The proposal, drafted by a dozen lower Manhattan architects and engineers, is being floated in a desperate last-minute bid to convince the City Council to reject de Blasio’s $8.7 billion plan. The council is set to vote on de Blasio’s plan Oct. 17.

Although the vast majority of the 51-member council supports the concept of shutting Rikers — which has come under fire for its poor treatment of inmates —many say they still have serious concerns about the effects of building new jails in local neighborhoods.

Bill Bialosky, one of the group’s architects, said their plan could be completed “faster and cheaper for taxpayers” — at a cost of $5.6 billion over five years — and, most importantly, “won’t burden” any neighborhoods with new development.

His team of volunteers was recruited by the Ling Sing Association, a prominent 120-year-old Chinatown-based group that vehemently opposes de Blasio’s plan.

Two of the four council members directly affected by the mayor’s plan — Margaret Chin (D-Manhattan) and Stephen Levin (D-Brooklyn) — said they’d at least consider the new proposal as an alternative.

Chin represents the site eyed for Lower Manhattan’s White Street, while Levin’s district is in line to get a new high-rise prison on the site of the Brooklyn Detention Complex in Boerum Hill.
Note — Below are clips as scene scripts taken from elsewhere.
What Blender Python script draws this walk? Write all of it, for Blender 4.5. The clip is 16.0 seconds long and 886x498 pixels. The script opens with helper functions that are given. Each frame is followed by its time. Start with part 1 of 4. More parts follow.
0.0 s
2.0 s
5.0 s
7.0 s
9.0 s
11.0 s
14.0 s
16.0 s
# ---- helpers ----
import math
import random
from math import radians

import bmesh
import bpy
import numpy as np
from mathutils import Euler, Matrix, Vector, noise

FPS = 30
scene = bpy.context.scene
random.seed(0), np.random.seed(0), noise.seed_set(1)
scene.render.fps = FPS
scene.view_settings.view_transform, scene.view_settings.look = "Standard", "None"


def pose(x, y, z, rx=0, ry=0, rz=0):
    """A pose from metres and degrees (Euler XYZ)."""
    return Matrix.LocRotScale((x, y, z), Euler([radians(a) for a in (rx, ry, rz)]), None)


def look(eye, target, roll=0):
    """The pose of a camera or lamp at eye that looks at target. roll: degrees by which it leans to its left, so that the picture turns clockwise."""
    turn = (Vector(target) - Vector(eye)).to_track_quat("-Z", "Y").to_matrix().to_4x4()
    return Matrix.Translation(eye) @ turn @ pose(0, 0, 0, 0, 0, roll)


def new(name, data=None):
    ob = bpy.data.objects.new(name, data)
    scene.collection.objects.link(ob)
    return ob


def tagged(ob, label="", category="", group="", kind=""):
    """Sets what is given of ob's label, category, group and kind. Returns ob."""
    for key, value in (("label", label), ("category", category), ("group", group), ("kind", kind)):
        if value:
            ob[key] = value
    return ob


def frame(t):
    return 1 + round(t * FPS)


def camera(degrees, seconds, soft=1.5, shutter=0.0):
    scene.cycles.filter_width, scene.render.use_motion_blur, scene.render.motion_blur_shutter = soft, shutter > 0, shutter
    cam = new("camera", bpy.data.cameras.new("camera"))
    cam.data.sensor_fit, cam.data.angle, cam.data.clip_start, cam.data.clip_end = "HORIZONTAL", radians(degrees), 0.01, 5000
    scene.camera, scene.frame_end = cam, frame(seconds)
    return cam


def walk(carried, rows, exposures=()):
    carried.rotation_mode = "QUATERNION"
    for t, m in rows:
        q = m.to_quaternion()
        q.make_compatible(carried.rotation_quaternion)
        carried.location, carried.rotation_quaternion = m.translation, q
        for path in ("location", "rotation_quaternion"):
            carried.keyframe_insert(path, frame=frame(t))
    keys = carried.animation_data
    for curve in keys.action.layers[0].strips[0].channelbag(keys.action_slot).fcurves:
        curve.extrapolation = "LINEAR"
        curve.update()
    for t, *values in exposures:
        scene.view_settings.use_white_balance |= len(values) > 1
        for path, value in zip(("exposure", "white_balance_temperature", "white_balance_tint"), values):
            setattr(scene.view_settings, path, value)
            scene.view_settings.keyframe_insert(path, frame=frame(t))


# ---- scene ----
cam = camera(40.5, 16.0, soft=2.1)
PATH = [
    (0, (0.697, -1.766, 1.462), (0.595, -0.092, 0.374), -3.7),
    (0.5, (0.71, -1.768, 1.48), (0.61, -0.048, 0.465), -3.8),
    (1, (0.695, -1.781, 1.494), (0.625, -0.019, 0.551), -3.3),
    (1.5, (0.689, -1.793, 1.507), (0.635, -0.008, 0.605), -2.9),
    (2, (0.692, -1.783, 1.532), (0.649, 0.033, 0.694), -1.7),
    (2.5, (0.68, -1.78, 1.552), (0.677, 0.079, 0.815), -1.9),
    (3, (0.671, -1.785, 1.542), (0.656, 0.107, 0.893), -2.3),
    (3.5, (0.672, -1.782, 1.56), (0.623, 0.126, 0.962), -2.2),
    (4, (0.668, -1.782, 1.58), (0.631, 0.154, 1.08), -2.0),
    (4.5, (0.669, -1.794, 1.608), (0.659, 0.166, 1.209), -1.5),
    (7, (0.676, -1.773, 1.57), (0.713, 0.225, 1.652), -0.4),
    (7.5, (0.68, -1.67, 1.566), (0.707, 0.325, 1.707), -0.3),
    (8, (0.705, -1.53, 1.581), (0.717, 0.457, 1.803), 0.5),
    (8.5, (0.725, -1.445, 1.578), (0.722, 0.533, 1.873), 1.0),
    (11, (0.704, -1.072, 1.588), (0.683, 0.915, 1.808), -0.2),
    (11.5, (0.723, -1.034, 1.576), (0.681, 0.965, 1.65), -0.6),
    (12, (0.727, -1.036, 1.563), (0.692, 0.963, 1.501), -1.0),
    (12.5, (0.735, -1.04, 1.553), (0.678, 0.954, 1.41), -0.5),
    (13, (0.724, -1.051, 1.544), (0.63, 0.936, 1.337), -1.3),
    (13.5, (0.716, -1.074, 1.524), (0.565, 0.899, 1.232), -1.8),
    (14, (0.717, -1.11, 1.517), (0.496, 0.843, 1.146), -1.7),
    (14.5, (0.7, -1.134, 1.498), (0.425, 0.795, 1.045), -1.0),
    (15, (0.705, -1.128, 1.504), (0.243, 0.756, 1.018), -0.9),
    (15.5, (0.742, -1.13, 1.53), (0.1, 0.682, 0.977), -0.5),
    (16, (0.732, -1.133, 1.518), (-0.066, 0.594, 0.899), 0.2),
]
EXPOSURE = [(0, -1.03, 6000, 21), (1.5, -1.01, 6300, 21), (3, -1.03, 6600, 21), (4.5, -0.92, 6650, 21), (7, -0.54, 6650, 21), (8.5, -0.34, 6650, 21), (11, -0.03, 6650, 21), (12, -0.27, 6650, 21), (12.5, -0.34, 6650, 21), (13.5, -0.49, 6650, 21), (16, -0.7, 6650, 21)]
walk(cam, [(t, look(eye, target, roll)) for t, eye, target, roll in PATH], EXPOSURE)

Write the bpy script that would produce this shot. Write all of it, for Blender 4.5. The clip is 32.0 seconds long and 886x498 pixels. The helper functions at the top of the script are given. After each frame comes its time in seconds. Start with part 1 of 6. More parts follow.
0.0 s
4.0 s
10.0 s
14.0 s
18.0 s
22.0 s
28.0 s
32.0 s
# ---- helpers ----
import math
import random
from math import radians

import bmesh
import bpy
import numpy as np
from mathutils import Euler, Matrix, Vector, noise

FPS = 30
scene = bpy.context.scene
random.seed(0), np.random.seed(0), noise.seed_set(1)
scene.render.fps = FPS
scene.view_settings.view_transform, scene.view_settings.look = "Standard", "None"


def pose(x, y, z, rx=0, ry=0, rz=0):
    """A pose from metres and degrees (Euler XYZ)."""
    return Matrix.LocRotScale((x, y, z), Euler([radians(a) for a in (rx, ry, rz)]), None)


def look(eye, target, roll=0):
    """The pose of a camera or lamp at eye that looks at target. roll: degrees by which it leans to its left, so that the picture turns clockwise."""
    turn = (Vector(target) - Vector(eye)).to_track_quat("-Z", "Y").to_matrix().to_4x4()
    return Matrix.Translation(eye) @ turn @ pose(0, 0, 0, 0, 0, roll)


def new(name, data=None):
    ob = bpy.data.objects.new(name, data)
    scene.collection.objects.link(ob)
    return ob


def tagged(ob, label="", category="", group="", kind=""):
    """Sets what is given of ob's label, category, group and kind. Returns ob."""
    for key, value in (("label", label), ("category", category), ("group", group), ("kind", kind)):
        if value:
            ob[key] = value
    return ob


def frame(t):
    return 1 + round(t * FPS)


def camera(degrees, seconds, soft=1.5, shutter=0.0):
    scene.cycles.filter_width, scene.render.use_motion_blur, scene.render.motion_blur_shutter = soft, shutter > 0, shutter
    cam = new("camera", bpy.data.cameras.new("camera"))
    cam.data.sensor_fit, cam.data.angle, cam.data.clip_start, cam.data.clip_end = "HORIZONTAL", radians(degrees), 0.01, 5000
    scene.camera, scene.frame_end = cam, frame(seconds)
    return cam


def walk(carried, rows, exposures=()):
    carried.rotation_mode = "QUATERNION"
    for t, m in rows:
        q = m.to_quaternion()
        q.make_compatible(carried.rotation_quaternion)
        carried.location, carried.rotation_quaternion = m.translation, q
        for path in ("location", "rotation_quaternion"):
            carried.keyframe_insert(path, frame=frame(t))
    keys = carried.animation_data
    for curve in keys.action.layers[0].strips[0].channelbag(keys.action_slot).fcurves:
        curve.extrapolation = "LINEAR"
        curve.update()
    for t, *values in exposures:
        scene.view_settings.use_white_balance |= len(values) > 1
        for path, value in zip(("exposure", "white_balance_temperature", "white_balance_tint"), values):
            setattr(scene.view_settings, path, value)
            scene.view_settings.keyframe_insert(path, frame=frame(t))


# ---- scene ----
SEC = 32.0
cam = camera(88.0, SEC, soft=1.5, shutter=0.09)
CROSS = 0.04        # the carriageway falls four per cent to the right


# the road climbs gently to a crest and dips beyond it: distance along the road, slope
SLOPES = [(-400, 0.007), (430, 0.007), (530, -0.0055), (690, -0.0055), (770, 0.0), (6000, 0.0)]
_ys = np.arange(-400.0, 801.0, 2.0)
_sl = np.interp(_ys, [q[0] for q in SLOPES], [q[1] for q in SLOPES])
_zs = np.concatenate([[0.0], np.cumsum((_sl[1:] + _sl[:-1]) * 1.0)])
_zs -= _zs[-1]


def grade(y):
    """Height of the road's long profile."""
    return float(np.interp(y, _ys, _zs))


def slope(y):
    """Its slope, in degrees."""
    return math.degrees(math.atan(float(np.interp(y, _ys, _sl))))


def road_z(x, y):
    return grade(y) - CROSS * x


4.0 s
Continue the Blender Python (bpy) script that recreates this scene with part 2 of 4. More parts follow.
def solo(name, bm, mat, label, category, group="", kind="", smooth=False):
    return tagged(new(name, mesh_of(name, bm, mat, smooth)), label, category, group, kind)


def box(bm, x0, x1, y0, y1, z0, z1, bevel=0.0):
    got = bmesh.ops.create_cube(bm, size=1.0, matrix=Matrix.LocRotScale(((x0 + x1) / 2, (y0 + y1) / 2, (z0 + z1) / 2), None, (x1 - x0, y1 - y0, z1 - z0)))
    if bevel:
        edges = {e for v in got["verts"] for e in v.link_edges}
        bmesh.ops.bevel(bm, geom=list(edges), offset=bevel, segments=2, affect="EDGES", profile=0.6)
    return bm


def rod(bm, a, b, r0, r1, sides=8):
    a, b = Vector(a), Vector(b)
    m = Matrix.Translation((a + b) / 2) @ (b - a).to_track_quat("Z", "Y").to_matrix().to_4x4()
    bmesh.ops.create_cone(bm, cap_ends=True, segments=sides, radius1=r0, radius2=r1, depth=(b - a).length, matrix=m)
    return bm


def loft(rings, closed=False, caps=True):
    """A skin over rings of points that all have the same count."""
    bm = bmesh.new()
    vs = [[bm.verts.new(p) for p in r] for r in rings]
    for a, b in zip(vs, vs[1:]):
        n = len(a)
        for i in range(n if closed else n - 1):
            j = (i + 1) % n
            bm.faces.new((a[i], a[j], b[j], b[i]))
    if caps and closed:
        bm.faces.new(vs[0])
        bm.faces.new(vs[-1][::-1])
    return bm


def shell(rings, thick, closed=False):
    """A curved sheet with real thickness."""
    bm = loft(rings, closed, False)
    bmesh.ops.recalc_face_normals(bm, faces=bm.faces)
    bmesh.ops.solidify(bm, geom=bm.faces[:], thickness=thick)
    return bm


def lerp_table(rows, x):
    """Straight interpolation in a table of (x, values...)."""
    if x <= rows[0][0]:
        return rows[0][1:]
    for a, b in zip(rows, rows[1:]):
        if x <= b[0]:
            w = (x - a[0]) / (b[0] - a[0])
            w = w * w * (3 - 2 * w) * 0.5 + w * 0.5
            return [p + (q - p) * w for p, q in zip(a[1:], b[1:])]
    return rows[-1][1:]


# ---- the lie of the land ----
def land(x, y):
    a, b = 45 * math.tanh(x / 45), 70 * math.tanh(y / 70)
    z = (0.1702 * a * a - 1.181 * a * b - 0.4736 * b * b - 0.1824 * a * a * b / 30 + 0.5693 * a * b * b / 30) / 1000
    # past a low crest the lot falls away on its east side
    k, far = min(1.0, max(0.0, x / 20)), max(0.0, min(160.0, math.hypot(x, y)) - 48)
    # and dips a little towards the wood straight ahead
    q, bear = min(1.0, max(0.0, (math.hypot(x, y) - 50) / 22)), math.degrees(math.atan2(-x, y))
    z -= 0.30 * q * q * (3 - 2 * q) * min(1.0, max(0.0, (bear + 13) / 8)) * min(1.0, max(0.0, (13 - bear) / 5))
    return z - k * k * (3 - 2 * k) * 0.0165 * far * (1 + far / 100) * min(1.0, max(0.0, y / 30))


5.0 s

De Blasio spokeswoman Avery Cohen declined to address questions about the rival plan but noted in a statement that “the city’s plan, shaped by extensive input from community members and stakeholders, will ensure the permanent closure of jails on Rikers Island, and the creation of a more humane and safe justice system.

“We consider this a historic opportunity to build on the city’s decarceration efforts that have fundamentally reshaped our criminal justice system, and will continue working with the Council as we move forward to finalize our plan,” she said.

De Blasio hopes his plan will reduce the city’s jail population to 4,000. There are currently about 7,000 in the jail system, compared to 9,400 in 2017.